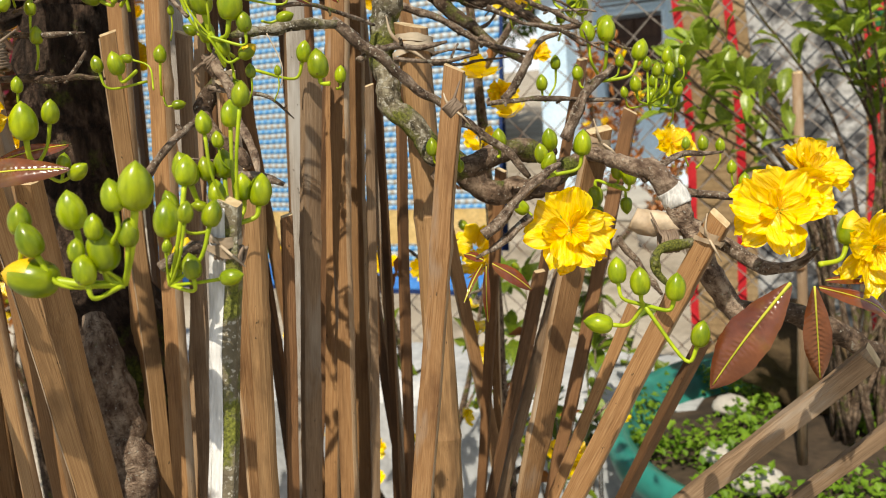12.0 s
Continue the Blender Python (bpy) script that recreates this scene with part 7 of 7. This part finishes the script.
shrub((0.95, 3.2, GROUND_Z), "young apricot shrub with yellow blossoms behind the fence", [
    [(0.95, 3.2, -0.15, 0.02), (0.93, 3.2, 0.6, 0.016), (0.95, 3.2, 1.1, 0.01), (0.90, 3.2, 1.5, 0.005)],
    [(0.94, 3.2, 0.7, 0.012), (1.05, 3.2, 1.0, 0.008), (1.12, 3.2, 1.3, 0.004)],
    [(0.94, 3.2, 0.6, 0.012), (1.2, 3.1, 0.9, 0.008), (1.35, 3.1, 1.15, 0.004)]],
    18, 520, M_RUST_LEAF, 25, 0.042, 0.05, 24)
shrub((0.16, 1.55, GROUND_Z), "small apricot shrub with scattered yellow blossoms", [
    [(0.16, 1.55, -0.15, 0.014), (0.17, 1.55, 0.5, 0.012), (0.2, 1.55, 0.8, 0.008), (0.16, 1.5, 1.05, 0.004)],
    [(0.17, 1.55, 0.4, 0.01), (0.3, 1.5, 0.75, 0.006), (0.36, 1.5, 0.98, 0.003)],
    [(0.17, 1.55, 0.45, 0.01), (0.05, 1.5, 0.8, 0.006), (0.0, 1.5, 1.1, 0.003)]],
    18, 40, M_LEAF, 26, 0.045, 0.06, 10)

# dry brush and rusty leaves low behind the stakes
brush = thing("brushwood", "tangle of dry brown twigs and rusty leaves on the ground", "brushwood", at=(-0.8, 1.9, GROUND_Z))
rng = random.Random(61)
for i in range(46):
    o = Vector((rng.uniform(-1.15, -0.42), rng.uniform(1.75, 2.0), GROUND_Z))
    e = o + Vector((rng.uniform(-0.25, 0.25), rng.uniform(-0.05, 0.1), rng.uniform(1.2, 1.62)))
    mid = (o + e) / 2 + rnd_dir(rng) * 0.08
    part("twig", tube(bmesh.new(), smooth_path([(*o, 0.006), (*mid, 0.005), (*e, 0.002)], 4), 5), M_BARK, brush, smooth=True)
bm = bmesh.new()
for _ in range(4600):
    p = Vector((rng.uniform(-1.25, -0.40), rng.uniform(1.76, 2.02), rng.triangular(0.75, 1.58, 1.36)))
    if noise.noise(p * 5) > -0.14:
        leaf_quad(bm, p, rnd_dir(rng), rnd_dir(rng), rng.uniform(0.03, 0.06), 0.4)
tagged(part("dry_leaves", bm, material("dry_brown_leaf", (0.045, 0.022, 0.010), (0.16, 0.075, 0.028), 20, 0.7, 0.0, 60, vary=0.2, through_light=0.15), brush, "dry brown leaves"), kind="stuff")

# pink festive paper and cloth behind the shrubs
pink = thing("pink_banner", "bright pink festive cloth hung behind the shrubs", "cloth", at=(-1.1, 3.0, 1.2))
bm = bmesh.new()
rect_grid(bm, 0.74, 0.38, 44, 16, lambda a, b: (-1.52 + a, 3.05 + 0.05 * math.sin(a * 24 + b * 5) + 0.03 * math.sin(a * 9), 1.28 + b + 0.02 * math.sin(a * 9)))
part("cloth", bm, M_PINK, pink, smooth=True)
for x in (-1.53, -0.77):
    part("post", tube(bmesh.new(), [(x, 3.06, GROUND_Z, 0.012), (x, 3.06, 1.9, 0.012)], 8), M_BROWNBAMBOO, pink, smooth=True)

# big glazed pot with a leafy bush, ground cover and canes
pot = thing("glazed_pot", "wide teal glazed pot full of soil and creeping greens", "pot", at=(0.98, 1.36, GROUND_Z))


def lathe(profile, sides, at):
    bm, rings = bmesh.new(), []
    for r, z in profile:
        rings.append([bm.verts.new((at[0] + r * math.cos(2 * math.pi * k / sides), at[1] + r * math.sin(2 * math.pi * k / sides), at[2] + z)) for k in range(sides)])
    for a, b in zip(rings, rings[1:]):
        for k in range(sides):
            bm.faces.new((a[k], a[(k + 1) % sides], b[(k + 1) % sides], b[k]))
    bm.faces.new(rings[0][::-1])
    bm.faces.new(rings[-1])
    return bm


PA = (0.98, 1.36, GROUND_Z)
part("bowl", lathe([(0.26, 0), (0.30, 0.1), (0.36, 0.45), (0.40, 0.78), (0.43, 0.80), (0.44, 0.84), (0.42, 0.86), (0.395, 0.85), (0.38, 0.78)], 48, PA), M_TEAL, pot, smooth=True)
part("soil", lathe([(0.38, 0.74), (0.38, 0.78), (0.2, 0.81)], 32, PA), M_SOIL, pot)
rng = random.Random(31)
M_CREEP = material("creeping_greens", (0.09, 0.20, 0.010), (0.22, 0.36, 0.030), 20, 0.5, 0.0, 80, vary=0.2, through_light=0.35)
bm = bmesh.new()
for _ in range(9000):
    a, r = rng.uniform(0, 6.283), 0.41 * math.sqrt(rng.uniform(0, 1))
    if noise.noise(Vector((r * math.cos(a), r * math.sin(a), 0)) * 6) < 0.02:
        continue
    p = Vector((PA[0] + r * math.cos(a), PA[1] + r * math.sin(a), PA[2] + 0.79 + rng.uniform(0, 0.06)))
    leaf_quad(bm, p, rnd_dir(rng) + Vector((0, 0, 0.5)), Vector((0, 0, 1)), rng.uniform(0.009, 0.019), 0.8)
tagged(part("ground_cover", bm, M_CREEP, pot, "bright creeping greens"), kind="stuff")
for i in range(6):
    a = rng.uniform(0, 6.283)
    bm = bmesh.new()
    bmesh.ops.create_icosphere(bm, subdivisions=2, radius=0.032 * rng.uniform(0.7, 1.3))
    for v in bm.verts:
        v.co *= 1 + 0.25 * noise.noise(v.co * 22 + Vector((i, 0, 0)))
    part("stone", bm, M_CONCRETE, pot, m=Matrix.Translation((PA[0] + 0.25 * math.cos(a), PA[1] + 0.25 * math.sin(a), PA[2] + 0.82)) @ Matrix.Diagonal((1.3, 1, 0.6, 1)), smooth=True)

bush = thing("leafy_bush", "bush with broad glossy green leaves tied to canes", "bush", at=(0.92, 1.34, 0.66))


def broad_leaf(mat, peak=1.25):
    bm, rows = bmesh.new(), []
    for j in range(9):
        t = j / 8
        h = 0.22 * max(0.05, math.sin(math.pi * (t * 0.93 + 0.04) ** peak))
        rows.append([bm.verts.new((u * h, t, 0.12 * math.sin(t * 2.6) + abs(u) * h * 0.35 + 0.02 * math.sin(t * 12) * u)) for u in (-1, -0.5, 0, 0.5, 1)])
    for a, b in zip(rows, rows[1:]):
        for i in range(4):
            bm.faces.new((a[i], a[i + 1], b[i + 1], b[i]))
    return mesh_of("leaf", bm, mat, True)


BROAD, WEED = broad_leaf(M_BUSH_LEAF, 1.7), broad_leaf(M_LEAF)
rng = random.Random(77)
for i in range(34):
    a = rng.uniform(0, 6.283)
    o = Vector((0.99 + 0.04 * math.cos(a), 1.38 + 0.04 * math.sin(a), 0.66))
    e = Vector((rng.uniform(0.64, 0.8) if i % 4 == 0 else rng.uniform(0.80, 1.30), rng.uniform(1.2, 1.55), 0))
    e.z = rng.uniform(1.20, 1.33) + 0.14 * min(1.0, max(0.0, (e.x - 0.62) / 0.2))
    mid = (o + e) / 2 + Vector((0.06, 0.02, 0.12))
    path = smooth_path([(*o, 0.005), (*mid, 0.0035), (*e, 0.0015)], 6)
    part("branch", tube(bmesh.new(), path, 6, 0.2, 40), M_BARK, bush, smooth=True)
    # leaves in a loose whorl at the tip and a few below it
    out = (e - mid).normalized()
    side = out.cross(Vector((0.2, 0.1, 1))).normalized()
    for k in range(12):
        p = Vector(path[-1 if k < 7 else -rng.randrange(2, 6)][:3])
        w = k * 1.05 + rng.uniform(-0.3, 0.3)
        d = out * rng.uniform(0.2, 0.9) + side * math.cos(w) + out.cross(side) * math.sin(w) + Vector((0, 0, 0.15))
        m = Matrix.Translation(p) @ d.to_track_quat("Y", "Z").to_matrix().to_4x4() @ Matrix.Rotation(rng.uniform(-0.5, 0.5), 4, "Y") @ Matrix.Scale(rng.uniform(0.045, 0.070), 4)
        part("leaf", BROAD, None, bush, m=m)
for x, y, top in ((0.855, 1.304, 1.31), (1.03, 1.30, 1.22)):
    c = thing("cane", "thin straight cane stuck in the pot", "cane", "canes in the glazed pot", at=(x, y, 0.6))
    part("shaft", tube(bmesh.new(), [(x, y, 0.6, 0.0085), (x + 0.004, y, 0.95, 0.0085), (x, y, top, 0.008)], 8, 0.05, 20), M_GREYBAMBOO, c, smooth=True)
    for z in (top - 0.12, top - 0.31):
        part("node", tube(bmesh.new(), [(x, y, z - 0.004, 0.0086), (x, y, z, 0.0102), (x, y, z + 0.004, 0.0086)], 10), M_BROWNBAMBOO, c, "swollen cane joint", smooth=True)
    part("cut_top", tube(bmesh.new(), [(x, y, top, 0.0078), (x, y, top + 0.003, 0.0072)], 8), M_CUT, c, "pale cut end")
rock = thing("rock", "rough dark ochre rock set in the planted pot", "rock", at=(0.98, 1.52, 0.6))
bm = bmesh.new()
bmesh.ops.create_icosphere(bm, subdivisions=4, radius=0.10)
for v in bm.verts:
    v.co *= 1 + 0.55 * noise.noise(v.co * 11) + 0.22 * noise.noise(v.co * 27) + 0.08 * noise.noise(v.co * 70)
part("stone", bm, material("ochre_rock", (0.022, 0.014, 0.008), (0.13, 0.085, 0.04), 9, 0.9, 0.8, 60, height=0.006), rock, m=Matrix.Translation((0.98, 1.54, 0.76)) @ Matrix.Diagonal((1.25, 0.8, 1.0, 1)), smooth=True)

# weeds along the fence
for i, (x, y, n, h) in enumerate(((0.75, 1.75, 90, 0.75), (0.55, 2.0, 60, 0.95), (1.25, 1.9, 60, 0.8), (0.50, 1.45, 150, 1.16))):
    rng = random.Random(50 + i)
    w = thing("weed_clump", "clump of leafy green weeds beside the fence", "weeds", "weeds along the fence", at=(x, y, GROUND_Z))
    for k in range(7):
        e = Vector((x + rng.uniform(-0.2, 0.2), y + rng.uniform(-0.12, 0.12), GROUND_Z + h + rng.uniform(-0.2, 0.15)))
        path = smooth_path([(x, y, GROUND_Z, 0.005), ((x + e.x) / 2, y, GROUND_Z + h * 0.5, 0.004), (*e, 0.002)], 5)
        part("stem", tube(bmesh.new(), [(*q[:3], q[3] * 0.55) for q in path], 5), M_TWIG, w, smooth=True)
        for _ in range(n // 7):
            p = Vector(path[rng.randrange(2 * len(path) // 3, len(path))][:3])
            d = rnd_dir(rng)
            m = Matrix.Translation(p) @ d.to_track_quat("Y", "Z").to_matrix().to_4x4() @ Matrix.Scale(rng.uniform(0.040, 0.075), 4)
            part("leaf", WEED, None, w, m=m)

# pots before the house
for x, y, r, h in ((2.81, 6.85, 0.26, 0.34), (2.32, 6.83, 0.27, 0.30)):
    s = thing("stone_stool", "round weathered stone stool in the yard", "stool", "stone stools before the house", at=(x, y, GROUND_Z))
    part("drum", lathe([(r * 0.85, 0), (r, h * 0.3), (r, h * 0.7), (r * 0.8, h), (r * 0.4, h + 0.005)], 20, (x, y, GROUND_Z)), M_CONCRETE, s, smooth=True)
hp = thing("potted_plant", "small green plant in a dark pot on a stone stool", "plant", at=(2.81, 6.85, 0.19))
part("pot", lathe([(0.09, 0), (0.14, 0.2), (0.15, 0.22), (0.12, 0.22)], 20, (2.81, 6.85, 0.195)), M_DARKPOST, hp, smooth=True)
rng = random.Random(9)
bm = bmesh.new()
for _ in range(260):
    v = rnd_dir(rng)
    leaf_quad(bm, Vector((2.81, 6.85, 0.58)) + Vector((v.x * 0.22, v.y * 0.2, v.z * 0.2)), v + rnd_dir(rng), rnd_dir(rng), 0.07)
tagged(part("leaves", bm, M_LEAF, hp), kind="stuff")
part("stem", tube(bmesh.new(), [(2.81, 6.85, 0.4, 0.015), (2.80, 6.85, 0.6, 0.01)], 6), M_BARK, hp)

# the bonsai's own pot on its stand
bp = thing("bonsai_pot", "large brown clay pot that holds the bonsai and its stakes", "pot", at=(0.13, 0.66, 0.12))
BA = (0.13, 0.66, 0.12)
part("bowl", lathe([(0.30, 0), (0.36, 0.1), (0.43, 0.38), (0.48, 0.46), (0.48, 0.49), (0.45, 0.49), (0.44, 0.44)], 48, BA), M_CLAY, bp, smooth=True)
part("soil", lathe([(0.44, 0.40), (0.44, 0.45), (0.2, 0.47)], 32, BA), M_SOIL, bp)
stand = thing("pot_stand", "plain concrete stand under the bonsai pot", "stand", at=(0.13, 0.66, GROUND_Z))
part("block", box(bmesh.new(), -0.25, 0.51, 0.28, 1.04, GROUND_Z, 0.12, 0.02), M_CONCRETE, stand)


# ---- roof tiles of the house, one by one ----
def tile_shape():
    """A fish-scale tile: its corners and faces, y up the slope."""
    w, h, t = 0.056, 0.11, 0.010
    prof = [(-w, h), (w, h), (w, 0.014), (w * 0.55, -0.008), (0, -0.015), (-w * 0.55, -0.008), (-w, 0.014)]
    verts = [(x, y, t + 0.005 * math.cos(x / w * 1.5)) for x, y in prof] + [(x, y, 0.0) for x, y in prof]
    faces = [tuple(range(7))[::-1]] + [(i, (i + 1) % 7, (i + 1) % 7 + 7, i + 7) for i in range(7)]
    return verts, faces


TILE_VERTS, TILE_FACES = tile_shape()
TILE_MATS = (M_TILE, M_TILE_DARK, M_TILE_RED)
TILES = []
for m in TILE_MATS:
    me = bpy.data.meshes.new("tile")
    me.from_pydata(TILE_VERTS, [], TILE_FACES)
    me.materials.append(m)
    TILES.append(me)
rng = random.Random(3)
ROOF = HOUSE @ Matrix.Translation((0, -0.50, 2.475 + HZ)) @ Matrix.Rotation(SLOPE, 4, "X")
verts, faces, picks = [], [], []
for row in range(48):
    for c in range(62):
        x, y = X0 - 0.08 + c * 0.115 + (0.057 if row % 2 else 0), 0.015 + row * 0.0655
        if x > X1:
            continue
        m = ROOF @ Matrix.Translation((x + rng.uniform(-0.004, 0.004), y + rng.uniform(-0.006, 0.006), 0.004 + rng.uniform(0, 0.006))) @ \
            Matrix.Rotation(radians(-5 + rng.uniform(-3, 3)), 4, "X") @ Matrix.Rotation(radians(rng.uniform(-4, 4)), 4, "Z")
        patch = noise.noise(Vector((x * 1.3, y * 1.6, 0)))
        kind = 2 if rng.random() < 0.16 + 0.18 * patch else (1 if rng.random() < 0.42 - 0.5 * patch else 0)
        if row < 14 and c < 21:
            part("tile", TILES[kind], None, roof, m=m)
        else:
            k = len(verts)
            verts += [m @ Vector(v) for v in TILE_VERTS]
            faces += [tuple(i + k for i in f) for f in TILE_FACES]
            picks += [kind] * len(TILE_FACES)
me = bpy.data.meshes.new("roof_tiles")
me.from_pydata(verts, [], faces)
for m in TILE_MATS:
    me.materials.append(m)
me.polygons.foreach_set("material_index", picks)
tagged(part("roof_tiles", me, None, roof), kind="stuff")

· · · · ·

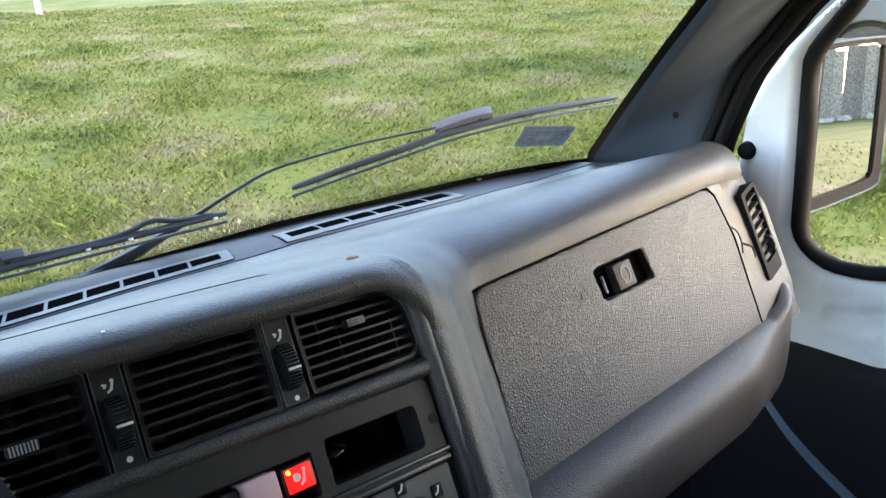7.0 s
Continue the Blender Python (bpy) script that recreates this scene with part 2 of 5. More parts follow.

· · · · ·

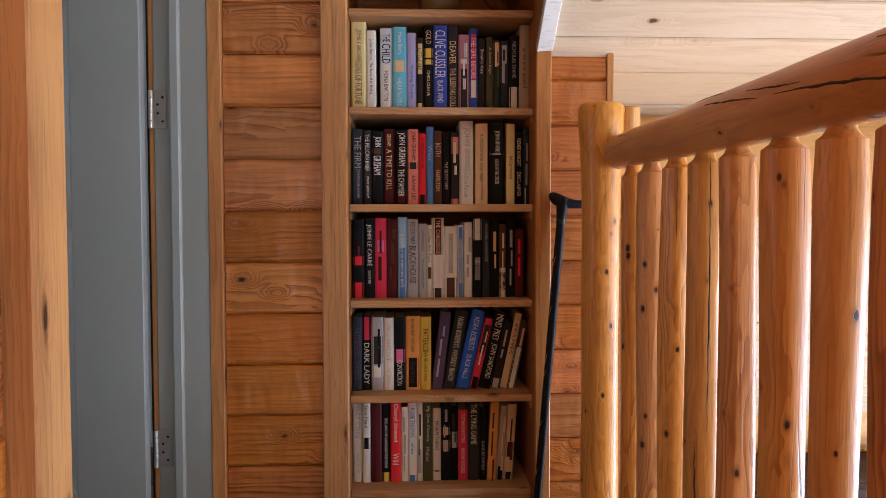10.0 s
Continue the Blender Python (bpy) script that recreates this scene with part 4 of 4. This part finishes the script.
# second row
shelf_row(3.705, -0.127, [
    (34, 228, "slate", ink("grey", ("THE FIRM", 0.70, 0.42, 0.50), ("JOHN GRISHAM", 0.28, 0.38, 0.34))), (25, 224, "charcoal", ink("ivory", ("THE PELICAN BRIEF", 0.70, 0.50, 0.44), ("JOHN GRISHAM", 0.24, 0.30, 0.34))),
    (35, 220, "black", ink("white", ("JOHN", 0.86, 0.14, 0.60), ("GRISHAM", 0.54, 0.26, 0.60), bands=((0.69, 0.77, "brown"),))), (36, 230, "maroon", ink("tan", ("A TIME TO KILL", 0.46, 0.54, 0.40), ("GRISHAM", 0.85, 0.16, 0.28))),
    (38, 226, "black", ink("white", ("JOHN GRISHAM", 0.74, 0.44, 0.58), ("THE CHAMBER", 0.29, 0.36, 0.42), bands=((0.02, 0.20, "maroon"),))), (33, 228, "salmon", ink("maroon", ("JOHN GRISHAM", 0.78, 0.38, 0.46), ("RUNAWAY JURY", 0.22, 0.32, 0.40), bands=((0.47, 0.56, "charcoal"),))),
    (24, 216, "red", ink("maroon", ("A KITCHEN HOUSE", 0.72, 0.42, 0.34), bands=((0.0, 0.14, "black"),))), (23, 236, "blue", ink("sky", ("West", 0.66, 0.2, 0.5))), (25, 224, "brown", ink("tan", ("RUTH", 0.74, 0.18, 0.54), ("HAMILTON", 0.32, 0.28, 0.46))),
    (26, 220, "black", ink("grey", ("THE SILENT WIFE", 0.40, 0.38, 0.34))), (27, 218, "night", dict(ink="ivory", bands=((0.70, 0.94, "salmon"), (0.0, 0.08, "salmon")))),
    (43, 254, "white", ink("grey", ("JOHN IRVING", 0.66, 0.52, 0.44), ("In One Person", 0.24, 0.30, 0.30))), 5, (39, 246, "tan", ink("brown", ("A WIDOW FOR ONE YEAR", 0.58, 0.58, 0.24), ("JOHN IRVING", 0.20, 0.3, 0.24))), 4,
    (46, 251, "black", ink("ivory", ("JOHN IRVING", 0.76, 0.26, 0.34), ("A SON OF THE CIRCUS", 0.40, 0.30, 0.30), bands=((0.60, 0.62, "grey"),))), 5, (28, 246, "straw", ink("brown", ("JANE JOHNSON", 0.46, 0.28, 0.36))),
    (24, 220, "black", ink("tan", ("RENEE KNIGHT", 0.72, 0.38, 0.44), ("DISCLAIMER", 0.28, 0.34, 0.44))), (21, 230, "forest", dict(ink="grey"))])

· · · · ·

To do >> Copy each line of the listing that includes "scene".

Answer to the task >>
Continue the Blender Python (bpy) script that recreates this scene with part 7 of 7. This part finishes the script.
Continue the Blender Python (bpy) script that recreates this scene with part 2 of 5. More parts follow.
Continue the Blender Python (bpy) script that recreates this scene with part 4 of 4. This part finishes the script.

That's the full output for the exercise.